-- Start of Available data --
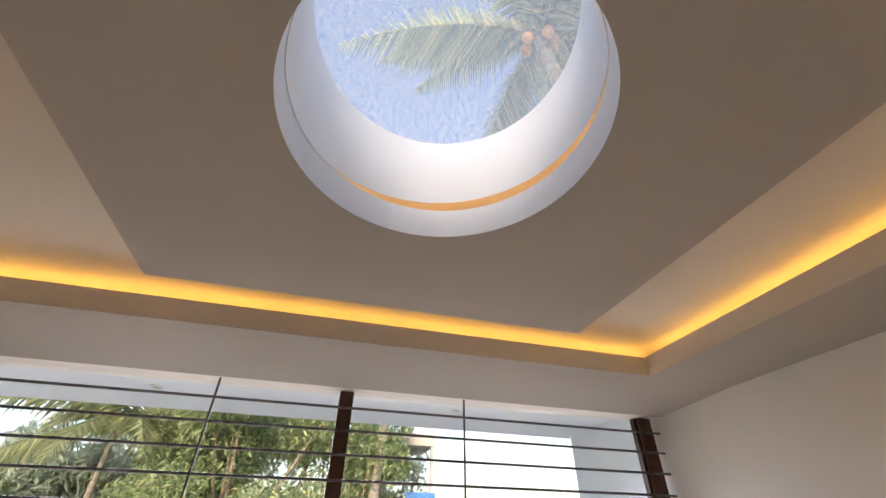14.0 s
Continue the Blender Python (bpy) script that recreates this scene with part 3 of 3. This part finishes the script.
# ---- things below, seen over the railing ----
fan = thing("wall_fan", "dark grey wall fan with a round wire cage and motor housing", "fan", (-2.40, YN, -0.76))
part("bracket", box(-0.05, 0.05, -0.02, 0.0, -0.26, -0.08, 0.006), GRAPHITE, fan)
part("arm", rod((0, -0.02, -0.17), (0, -0.31, 0.0), 0.022), GRAPHITE, fan)
TILT = Matrix.Translation((0, -0.34, 0.02)) @ Matrix.Rotation(radians(6), 4, "Y") @ Matrix.Rotation(radians(-13), 4, "X") @ Matrix.Scale(1.2, 4)
bm = lathe([(0.0, 0.10), (0.05, 0.095), (0.075, 0.05), (0.08, -0.02), (0.06, -0.06), (0.0, -0.065)], 28)
bm.transform(TILT)
part("motor_housing", bm, GRAPHITE, fan, smooth=True)
bm = bmesh.new()
for r, h in ((0.25, -0.10), (0.245, -0.135), (0.235, -0.07), (0.17, -0.045), (0.17, -0.16)):
    pts = [Vector((r * math.cos(a), r * math.sin(a), h)) for a in (2 * math.pi * i / 32 for i in range(32))]
    for p, q in zip(pts, pts[1:] + pts[:1]):
        add_rod(bm, p, q, 0.006 if r > 0.22 else 0.003, seg=5)
for i in range(28):
    a = 2 * math.pi * i / 28
    c, s = math.cos(a), math.sin(a)
    add_rod(bm, (0.06 * c, 0.06 * s, -0.05), (0.25 * c, 0.25 * s, -0.10), 0.0018, seg=4)
    add_rod(bm, (0.25 * c, 0.25 * s, -0.10), (0.04 * c, 0.04 * s, -0.175), 0.0018, seg=4)
bm.transform(TILT)
part("cage", bm, GRAPHITE, fan)
for i in range(3):
    bm = bmesh.new()
    rows = []
    for k in range(7):
        f = k / 6
        r = 0.03 + 0.19 * f
        w = 0.35 + 0.55 * math.sin(math.pi * min(1, 0.25 + 0.6 * f))
        row = []
        for j in range(5):
            a = 2 * math.pi * i / 3 + w * (j / 4 - 0.5) * 1.6
            row.append(bm.verts.new((r * math.cos(a), r * math.sin(a), -0.10 + 0.03 * (j / 4 - 0.5))))
        rows.append(row)
    for u, v in zip(rows, rows[1:]):
        for j in range(4):
            bm.faces.new((u[j], u[j + 1], v[j + 1], v[j]))
    bmesh.ops.solidify(bm, geom=list(bm.faces), thickness=0.003)
    bm.transform(TILT)
    part("blade", bm, GRAPHITE, fan)
part("cord", rod((0.03, -0.012, -0.25), (0.05, -0.006, -0.85), 0.004), CORD, fan)

GREYWOOD = textured(material("grey_brown_wood", (0.10, 0.085, 0.075), 0.55), (0.075, 0.062, 0.055), (0.14, 0.12, 0.105), noise_scale=8, bump=0.1)
door = thing("door_opening", "grey-brown wooden frame of a wide ground floor opening", "door frame", (XL, 3.8, ZG), kind="structure")
for y0, y1, z0, z1 in ((2.97, 3.13, 0, 2.12), (4.61, 4.77, 0, 2.12), (2.97, 4.77, 2.12, 2.26)):
    part("frame", box(-0.21, 0.035, y0 - 3.8, y1 - 3.8, z0, z1, 0.006), GREYWOOD, door)
screen = thing("shelf_rack", "white open shelf rack with folded things beyond the opening", "shelf rack", (XL - 0.9, 4.2, ZG))
for y in (-0.35, 0.35):
    part("side_panel", box(-0.18, 0.18, y - 0.012, y + 0.012, 0, 2.0, 0.003), PLASTIC, screen)
for i in range(6):
    part("shelf", box(-0.18, 0.18, -0.338, 0.338, 0.1 + 0.36 * i, 0.125 + 0.36 * i, 0.003), PLASTIC, screen)
part("back_panel", box(-0.19, -0.181, -0.338, 0.338, 0, 2.0), PLASTIC, screen)

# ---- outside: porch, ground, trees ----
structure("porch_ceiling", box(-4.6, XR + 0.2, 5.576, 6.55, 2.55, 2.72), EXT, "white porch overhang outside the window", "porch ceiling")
for x, y in ((-0.975, 6.03), (0.78, 5.99)):
    d = thing("porch_downlight", "small round white downlight in the porch ceiling", "downlight", (x, y, 2.55), group="porch downlights")
    part("trim_ring", lathe([(0.024, 0.0), (0.034, 0.0), (0.034, -0.008), (0.024, -0.008), (0.024, 0.0)], 24), PLASTIC, d)
    part("lens", lathe([(0.0, 0.001), (0.023, 0.0), (0.02, -0.005), (0.0, -0.006)], 20), STEEL, d)
bm = bmesh.new()
bmesh.ops.create_grid(bm, x_segments=40, y_segments=40, size=600)
bm.transform(Matrix.Translation((0, 300, ZG - 0.45)))
structure("ground", bm, GRASS, "sandy yard with patches of green round the house", "ground")
WATER = textured(material("pale_water", (0.5, 0.55, 0.58), 0.15), (0.45, 0.5, 0.53), (0.6, 0.64, 0.66), noise_scale=0.02)
structure("water", box(12, 420, 60, 190, ZG - 0.46, ZG - 0.40), WATER, "pale calm water far behind the trees", "water")


def leaf_cloud(bm, centre, radii, n, size, rng, droop=0.25):
    """Many small folded leaves scattered in an uneven blob."""
    for _ in range(n):
        while True:
            p = Vector((rng.uniform(-1, 1), rng.uniform(-1, 1), rng.uniform(-1, 1)))
            if 0.25 < p.length < 1:
                break
        p = Vector((p.x * radii[0], p.y * radii[1], p.z * radii[2])) + Vector(centre)
        q = Euler((rng.uniform(-1.2, 1.2), rng.uniform(-1.2, 1.2), rng.uniform(0, 6.3))).to_matrix()
        s = size * rng.uniform(0.6, 1.35)
        pts = [(-0.5, 0, 0), (0, 0.17, 0.05), (0.55, 0, -droop * 0.4), (0, -0.17, 0.05)]
        vs = [bm.verts.new(p + q @ (Vector(c) * s)) for c in pts]
        bm.faces.new((vs[0], vs[1], vs[2]))
        bm.faces.new((vs[0], vs[2], vs[3]))


def broad_tree(x, y, height, spread, leaves, seed, leaf=0.24, mat=None, label="leafy green mango tree with a dense uneven crown", clumps=26, low=0.25):
    rng = random.Random(seed)
    base = ZG - 0.45
    t = thing("tree", label, "tree", (x, y, base), group="trees outside the window")
    bm = bmesh.new()
    p = Vector((0, 0, 0))
    top = Vector((rng.uniform(-0.4, 0.4), rng.uniform(-0.4, 0.4), height * 0.75))
    add_rod(bm, p, top * 0.5, 0.22, 0.16)
    add_rod(bm, top * 0.5, top, 0.16, 0.06)
    cs = []
    for i in range(clumps):
        a = rng.uniform(0, 6.3)
        h = height * rng.uniform(low, 1.0)
        r = spread * (0.35 + 0.65 * rng.random()) * (1.0 if h < height * 0.75 else 0.65)
        c = Vector((r * math.cos(a), r * math.sin(a), h))
        cs.append(c)
        if i % 2 == 0:
            add_rod(bm, top * rng.uniform(0.35, 0.9), c, 0.06, 0.02, 7)
    part("trunk", bm, BARK, t)
    bm = bmesh.new()
    for c in cs:
        s = spread * rng.uniform(0.28, 0.45)
        leaf_cloud(bm, c, (s, s, s * 0.75), leaves // clumps, leaf, rng)
    part("crown", bm, mat or LEAF, t)
    return t


def palm(x, y, base, height, seed, fronds=18, length=2.6, lean=(0.0, 0.0), label="tall coconut palm with arching feathery fronds", nuts=0, girth=0.17):
    rng = random.Random(seed)
    t = thing("palm_tree", label, "palm tree", (x, y, base), group="palms outside")
    bm = bmesh.new()
    prev = Vector((0, 0, 0))
    for i in range(1, 9):
        f = i / 8
        p = Vector((lean[0] * f * f, lean[1] * f * f, height * f))
        add_rod(bm, prev, p, girth - 0.06 * (f - 0.125), girth - 0.06 * f, 10)
        prev = p
    part("trunk", bm, PALM_BARK, t)
    head = prev
    bm = bmesh.new()
    for i in range(fronds):
        a = 2 * math.pi * i / fronds + rng.uniform(-0.2, 0.2)
        rise = rng.uniform(-0.25, 1.1)
        ln = length * rng.uniform(0.8, 1.1)
        d = Vector((math.cos(a), math.sin(a), 0))
        side = Vector((-d.y, d.x, 0))
        pts = []
        for k in range(15):
            f = k / 14
            pts.append(head + d * ln * f * math.cos(rise * (1 - f)) + Vector((0, 0, ln * (math.sin(rise) * f - 0.62 * f * f))))
        for k in range(14):
            add_rod(bm, pts[k], pts[k + 1], 0.022 * (1 - k / 15), 0.02 * (1 - (k + 1) / 15), 5)
        for k in range(2, 58):
            f = k / 58
            q = pts[int(f * 14)].lerp(pts[min(14, int(f * 14) + 1)], f * 14 % 1)
            along = (pts[min(14, int(f * 14) + 1)] - pts[int(f * 14)]).normalized()
            w = ln * 0.26 * math.sin(math.pi * (0.12 + 0.85 * f)) * rng.uniform(0.8, 1.1)
            for sg in (-1, 1):
                tip = q + side * sg * w * 0.72 + along * w * 0.5 + Vector((0, 0, -w * rng.uniform(0.35, 0.9)))
                hw = along * 0.022
                vs = [bm.verts.new(c) for c in (q - hw * 1.25, q + hw * 1.25, q.lerp(tip, 0.55) + hw * 1.1 + Vector((0, 0, 0.03)), tip)]
                bm.faces.new(vs)
    part("crown", bm, FROND, t)
    for i in range(nuts):
        a = 2.4 * i
        nut = lathe([(0.0, 0.14), (0.07, 0.10), (0.10, 0.0), (0.07, -0.10), (0.0, -0.13)], 12)
        nut.transform(Matrix.Translation(head + Vector((0.24 * math.cos(a), 0.24 * math.sin(a), -0.22 - 0.05 * (i % 3)))))
        part("coconut", nut, NUT, t, smooth=True)
    return t


base = ZG - 0.45
broad_tree(-1.4, 13.5, 8.0, 2.4, 52000, 3, clumps=44, leaf=0.13)
broad_tree(0.6, 14.2, 7.6, 1.9, 40000, 4, clumps=38, leaf=0.13)
broad_tree(-5.6, 17.0, 7.3, 2.6, 9000, 6, clumps=26, leaf=0.3, mat=LEAF_HAZED)
broad_tree(-9.5, 18.0, 6.8, 3.2, 9000, 7, clumps=26, leaf=0.32, mat=LEAF_HAZED)
broad_tree(1.9, 19.5, 8.0, 1.2, 7000, 8, clumps=22, leaf=0.3, mat=LEAF_HAZED)
broad_tree(-3.0, 21.0, 9.0, 3.4, 9000, 9, clumps=28, leaf=0.34, mat=LEAF_HAZED)
broad_tree(-7.4, 20.5, 7.6, 2.6, 9000, 16, clumps=28, leaf=0.32, mat=LEAF_HAZED)
broad_tree(-4.9, 15.6, 6.2, 1.8, 9000, 17, clumps=24, leaf=0.2, mat=LEAF_HAZED, low=0.4)
palm(-3.7, 12.6, base, 4.3, 21, fronds=16, length=2.1, label="low young palm with dark feathery fronds")
palm(-4.1, 13.9, base, 7.0, 11, fronds=19, length=2.8, girth=0.11)
palm(-6.4, 15.4, base, 6.0, 12, fronds=14, length=2.2, girth=0.12)
palm(1.02, 13.0, base, 9.5, 14, fronds=14, length=2.4, lean=(0.5, 0.3), girth=0.14, label="slender palm with a pale leaning trunk")
palm(4.3, 7.2, base, 8.9 - base, 13, fronds=23, length=2.9, lean=(-1.9, -0.8), label="coconut palm with orange nuts close above the roof", nuts=6)

shed = thing("blue_shed", "bright blue sheet-metal shed with a slanting panel", "shed", (2.3, 13.6, base))
part("upper_sheet", box(-0.33, 0.32, -0.03, 0.03, 5.33, 5.95, 0.004), BLUE, shed)


def slanting_sheet():
    """A sheet that runs down and sideways from the foot of the upper one."""
    bm = prism([(-0.05, 5.32), (-0.05, 4.72), (-0.02, 4.72), (-0.02, 5.32)], -0.36, 0.27)
    for v in bm.verts:
        if v.co.z < 5.0:
            v.co.x -= 0.38
    return bm


part("slanting_sheet", slanting_sheet(), BLUE, shed)
for x in (-0.28, 0.28):
    part("post", rod((x, 0.06, 0), (x, 0.06, 5.5), 0.03), STEEL, shed)
wall = thing("parapet_wall", "long white painted parapet wall of a neighbouring terrace", "parapet wall", (8.0, 18.0, base))
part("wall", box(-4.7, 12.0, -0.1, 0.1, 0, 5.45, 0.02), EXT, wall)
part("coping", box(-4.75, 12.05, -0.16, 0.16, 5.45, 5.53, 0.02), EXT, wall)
eave = thing("neighbour_roof", "grey concrete roof slab on a thin column behind the trees", "roof slab", (2.1, 13.75, base))
CONCRETE = textured(material("grey_concrete", (0.4, 0.41, 0.42), 0.85), (0.32, 0.33, 0.34), (0.46, 0.47, 0.48), noise_scale=1.5, bump=0.2)
part("slab", box(-0.6, 0.53, 0.0, 1.2, 6.92, 7.2, 0.02), CONCRETE, eave)
part("column", box(0.45, 0.52, 0.02, 0.12, 0, 6.92, 0.01), CONCRETE, eave)
vine = thing("creeper", "hazy green creeper hanging under the neighbour's roof slab", "creeper", (2.16, 14.3, base))
bm = bmesh.new()
vine_rng = random.Random(77)
for h in range(12):
    leaf_cloud(bm, (0, 0, 0.6 + 0.55 * h), (0.5, 0.3, 0.55), 420, 0.14, vine_rng)
part("foliage", bm, LEAF_HAZED, vine)
part("stem", rod((0, 0, 0), (0.1, 0, 6.6), 0.05, 0.02), BARK, vine)
bm = bmesh.new()
rng = random.Random(31)
for i in range(130):
    x = 14 + i * 2.6
    leaf_cloud(bm, (x, 205 + rng.uniform(-6, 6), 6.0 + rng.uniform(0, 1.5)), (3.5, 3, rng.uniform(7.5, 9.5)), 200, 1.8, rng)
# distance haze is put into these grey-green leaf colours
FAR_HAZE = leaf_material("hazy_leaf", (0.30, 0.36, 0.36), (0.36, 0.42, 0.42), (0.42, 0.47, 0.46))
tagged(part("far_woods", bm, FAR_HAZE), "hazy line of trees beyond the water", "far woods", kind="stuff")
-- End of Available data --
[What is being asked]
Of all the lines above, how many contain the word "that"? Answer with only the number.

[Completed exercise]
2